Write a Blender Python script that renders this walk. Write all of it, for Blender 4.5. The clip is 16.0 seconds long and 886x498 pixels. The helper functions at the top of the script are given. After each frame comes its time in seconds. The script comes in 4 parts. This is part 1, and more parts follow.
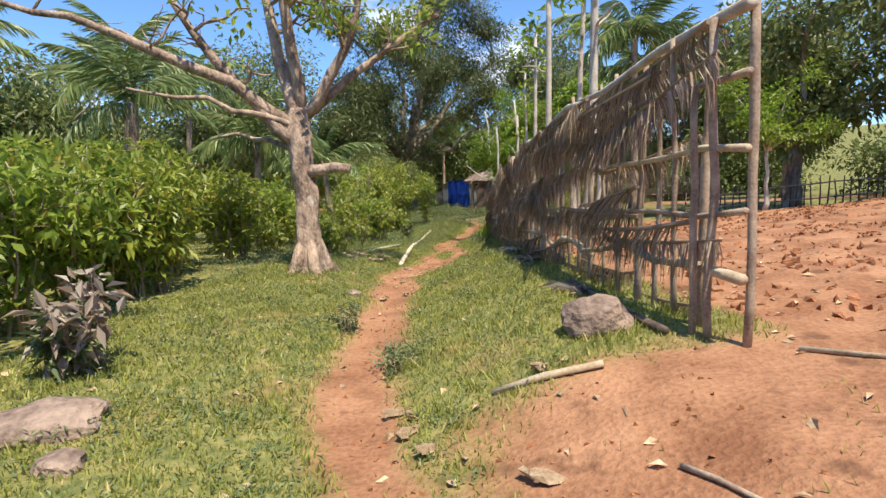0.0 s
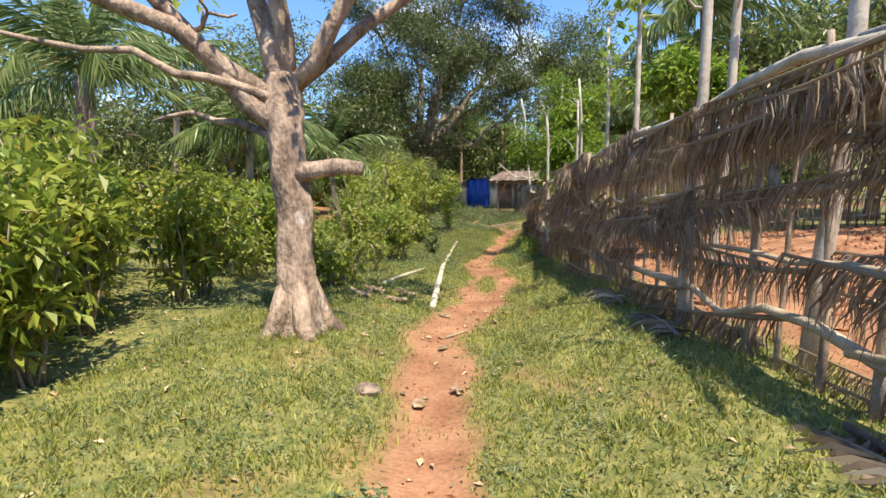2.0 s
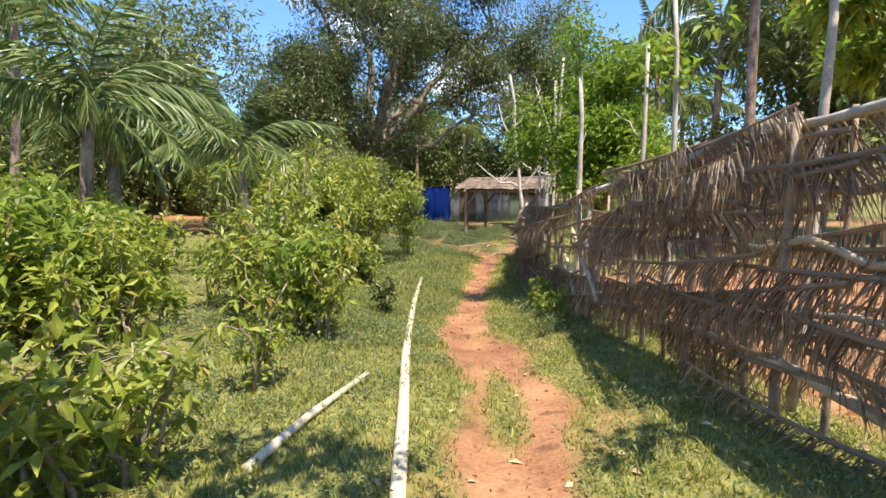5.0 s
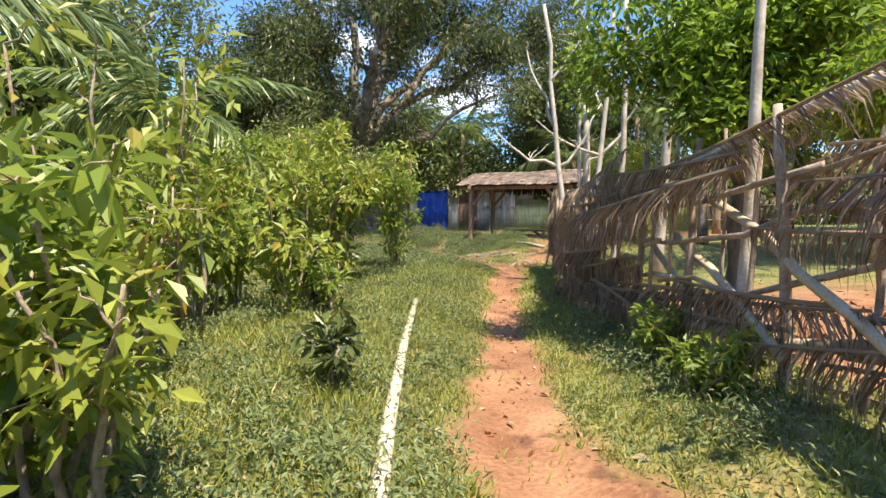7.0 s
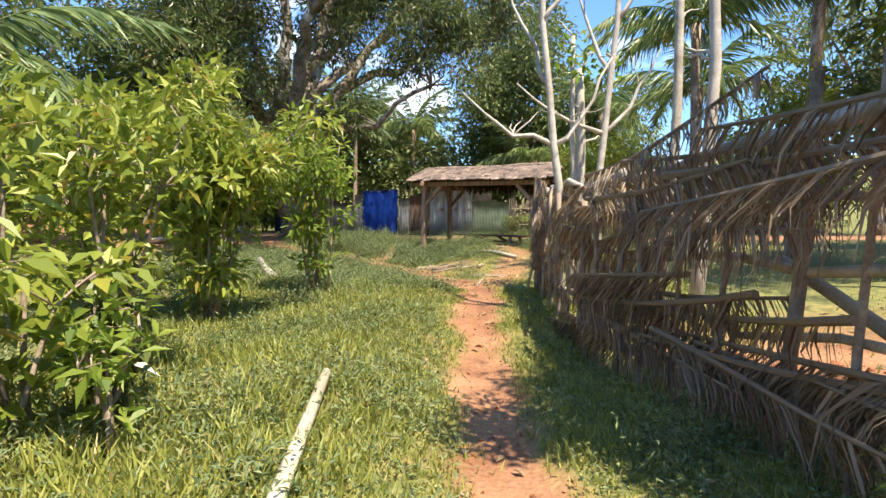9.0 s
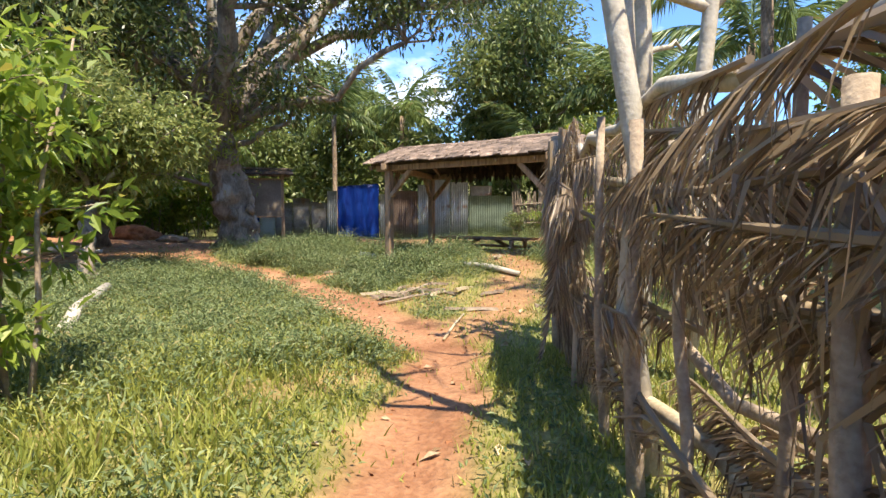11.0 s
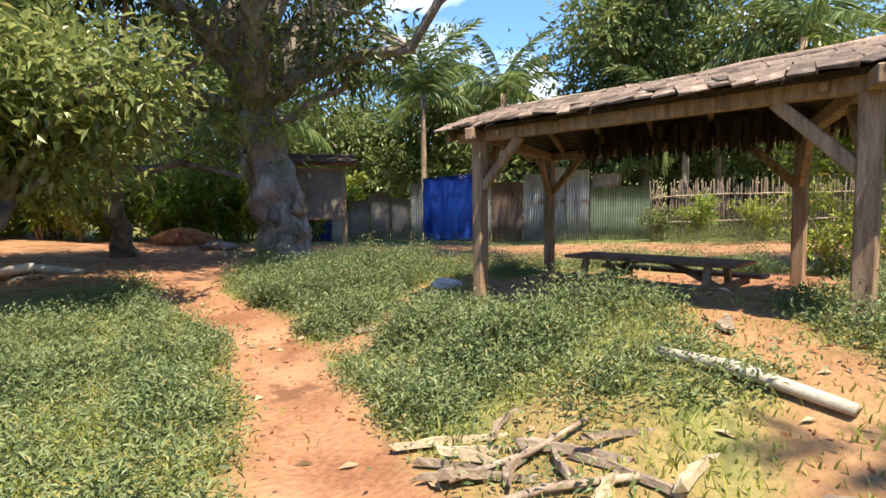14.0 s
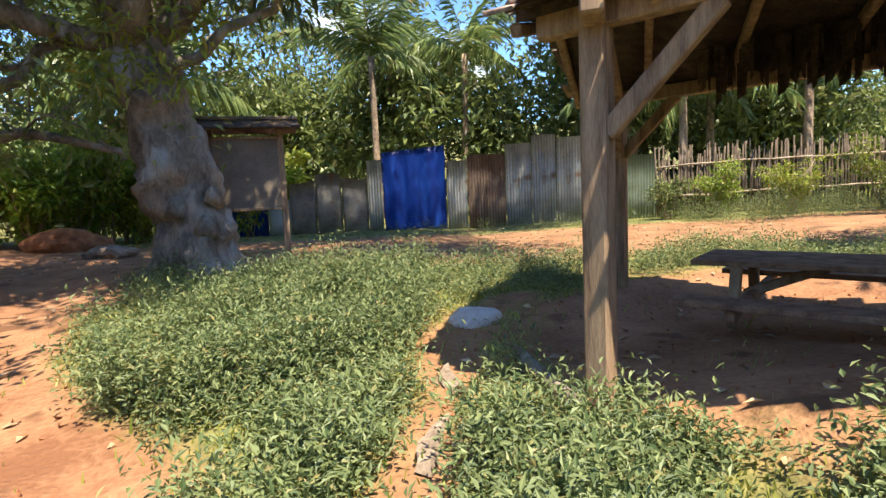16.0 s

Your goal :: Word for word, quote the lines above. Omit the pictures.

Correct response ::
Write a Blender Python script that renders this walk. Write all of it, for Blender 4.5. The clip is 16.0 seconds long and 886x498 pixels. The helper functions at the top of the script are given. After each frame comes its time in seconds. The script comes in 4 parts. This is part 1, and more parts follow.
0.0 s
2.0 s
5.0 s
7.0 s
9.0 s
11.0 s
14.0 s
16.0 s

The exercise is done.